Written exercise: Reproduce, word for word, only the lines from the one containing "4. More parts follow." through the one containing "return part(name, bm, mat, picture)", both included.

### Data excerpts ###

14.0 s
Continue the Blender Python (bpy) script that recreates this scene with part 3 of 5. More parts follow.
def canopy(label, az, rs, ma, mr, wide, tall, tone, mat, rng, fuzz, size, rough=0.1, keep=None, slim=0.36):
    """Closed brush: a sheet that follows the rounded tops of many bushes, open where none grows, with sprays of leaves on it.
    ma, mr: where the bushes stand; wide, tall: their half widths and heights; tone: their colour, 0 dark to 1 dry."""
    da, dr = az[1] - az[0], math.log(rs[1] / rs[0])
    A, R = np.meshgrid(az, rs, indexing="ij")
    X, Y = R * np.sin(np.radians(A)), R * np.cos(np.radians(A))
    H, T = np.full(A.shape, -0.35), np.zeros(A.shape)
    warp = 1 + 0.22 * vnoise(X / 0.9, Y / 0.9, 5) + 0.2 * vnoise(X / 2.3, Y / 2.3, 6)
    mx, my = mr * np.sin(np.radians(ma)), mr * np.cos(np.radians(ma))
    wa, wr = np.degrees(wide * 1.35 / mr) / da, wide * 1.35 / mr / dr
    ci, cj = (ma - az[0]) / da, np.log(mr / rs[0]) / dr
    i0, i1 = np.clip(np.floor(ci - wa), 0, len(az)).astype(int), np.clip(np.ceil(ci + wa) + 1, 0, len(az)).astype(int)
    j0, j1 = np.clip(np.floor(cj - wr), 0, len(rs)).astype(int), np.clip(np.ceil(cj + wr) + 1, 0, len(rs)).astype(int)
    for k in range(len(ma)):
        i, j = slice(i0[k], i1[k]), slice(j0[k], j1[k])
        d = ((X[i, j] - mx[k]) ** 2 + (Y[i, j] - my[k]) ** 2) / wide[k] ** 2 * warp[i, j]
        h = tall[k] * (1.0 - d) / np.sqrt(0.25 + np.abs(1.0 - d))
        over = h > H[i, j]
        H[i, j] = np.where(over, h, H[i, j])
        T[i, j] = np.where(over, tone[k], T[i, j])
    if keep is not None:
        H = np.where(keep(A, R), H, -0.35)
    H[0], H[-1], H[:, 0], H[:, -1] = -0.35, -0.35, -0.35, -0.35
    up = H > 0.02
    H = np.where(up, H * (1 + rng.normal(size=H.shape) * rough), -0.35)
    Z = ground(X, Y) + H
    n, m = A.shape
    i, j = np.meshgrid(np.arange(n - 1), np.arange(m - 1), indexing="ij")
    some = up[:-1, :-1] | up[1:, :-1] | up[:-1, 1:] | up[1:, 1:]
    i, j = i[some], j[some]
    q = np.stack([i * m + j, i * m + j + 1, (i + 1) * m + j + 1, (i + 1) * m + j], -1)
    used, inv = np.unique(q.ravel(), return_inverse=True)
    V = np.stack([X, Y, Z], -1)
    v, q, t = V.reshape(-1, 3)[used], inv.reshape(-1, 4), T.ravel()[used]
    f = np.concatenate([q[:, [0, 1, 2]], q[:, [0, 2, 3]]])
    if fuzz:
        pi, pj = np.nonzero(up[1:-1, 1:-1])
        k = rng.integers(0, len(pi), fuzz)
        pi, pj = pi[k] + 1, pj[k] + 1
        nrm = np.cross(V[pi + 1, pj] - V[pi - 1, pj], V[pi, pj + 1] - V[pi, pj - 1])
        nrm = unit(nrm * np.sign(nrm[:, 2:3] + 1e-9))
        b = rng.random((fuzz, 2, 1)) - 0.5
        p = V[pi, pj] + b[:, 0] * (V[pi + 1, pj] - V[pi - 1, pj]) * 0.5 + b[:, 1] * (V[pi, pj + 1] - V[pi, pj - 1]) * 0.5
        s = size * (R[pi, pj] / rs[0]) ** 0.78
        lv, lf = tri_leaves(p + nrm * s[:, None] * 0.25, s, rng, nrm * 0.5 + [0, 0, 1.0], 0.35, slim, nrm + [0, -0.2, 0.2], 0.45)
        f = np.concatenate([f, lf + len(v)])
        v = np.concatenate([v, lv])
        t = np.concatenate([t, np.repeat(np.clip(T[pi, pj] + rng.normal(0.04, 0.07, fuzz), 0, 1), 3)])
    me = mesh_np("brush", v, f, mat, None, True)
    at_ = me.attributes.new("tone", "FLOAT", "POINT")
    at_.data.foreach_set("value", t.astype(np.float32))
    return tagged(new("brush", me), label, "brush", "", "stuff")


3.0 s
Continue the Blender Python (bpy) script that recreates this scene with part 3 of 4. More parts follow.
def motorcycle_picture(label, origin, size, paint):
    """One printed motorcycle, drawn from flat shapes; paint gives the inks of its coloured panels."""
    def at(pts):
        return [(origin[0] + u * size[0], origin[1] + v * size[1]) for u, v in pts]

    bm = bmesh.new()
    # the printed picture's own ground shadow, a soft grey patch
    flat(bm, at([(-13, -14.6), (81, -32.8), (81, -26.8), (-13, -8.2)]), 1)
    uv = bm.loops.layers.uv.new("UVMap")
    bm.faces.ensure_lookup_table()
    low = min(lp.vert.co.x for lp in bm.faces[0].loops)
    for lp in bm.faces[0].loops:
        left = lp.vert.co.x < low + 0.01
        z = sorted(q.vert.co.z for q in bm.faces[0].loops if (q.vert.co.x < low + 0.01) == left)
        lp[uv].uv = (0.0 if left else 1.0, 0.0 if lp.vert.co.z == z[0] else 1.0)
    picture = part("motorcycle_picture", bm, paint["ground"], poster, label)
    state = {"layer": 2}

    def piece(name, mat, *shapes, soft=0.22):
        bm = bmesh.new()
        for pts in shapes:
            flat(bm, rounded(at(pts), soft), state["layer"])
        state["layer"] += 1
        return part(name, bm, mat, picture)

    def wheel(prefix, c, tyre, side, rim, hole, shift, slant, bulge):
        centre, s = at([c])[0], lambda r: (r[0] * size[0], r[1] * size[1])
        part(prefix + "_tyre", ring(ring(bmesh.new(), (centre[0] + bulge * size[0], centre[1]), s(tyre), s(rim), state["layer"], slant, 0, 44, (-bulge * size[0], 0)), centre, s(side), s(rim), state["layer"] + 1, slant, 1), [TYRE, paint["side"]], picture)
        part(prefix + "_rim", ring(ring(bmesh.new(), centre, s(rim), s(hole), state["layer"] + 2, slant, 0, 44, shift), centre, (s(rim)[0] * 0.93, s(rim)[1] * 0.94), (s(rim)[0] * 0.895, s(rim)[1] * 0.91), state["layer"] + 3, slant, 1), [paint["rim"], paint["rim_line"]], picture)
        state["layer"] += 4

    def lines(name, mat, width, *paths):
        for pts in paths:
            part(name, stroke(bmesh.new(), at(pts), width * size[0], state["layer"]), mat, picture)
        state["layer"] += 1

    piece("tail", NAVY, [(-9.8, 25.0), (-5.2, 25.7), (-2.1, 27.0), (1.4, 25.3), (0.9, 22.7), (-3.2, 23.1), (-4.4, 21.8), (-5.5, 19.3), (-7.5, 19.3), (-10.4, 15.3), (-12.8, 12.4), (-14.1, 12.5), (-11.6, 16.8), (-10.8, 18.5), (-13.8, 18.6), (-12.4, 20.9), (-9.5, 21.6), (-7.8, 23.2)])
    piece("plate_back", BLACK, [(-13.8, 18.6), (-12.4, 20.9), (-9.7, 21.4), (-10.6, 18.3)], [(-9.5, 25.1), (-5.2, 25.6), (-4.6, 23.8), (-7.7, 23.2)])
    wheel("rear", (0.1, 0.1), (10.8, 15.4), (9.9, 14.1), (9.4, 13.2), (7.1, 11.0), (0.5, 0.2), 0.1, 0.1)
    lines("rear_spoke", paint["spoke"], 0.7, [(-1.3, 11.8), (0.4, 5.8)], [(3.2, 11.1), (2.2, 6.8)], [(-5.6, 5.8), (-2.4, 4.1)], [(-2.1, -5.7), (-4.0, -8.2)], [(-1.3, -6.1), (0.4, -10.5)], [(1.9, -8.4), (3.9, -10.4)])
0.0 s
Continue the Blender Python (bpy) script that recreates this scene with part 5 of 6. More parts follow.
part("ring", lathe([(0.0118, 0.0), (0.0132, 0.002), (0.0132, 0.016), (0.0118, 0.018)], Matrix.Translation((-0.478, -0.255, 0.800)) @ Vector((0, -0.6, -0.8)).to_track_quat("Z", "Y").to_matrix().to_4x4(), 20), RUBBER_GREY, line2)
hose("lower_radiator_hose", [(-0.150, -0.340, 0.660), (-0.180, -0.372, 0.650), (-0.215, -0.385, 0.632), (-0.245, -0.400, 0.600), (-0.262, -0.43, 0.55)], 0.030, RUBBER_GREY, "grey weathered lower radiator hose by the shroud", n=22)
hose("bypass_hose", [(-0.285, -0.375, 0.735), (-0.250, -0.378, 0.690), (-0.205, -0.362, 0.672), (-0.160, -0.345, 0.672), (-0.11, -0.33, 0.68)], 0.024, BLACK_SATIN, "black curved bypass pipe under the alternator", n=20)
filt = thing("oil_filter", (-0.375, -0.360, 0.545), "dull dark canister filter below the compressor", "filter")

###

Task result:
Continue the Blender Python (bpy) script that recreates this scene with part 3 of 4. More parts follow.
def motorcycle_picture(label, origin, size, paint):
    """One printed motorcycle, drawn from flat shapes; paint gives the inks of its coloured panels."""
    def at(pts):
        return [(origin[0] + u * size[0], origin[1] + v * size[1]) for u, v in pts]

    bm = bmesh.new()
    # the printed picture's own ground shadow, a soft grey patch
    flat(bm, at([(-13, -14.6), (81, -32.8), (81, -26.8), (-13, -8.2)]), 1)
    uv = bm.loops.layers.uv.new("UVMap")
    bm.faces.ensure_lookup_table()
    low = min(lp.vert.co.x for lp in bm.faces[0].loops)
    for lp in bm.faces[0].loops:
        left = lp.vert.co.x < low + 0.01
        z = sorted(q.vert.co.z for q in bm.faces[0].loops if (q.vert.co.x < low + 0.01) == left)
        lp[uv].uv = (0.0 if left else 1.0, 0.0 if lp.vert.co.z == z[0] else 1.0)
    picture = part("motorcycle_picture", bm, paint["ground"], poster, label)
    state = {"layer": 2}

    def piece(name, mat, *shapes, soft=0.22):
        bm = bmesh.new()
        for pts in shapes:
            flat(bm, rounded(at(pts), soft), state["layer"])
        state["layer"] += 1
        return part(name, bm, mat, picture)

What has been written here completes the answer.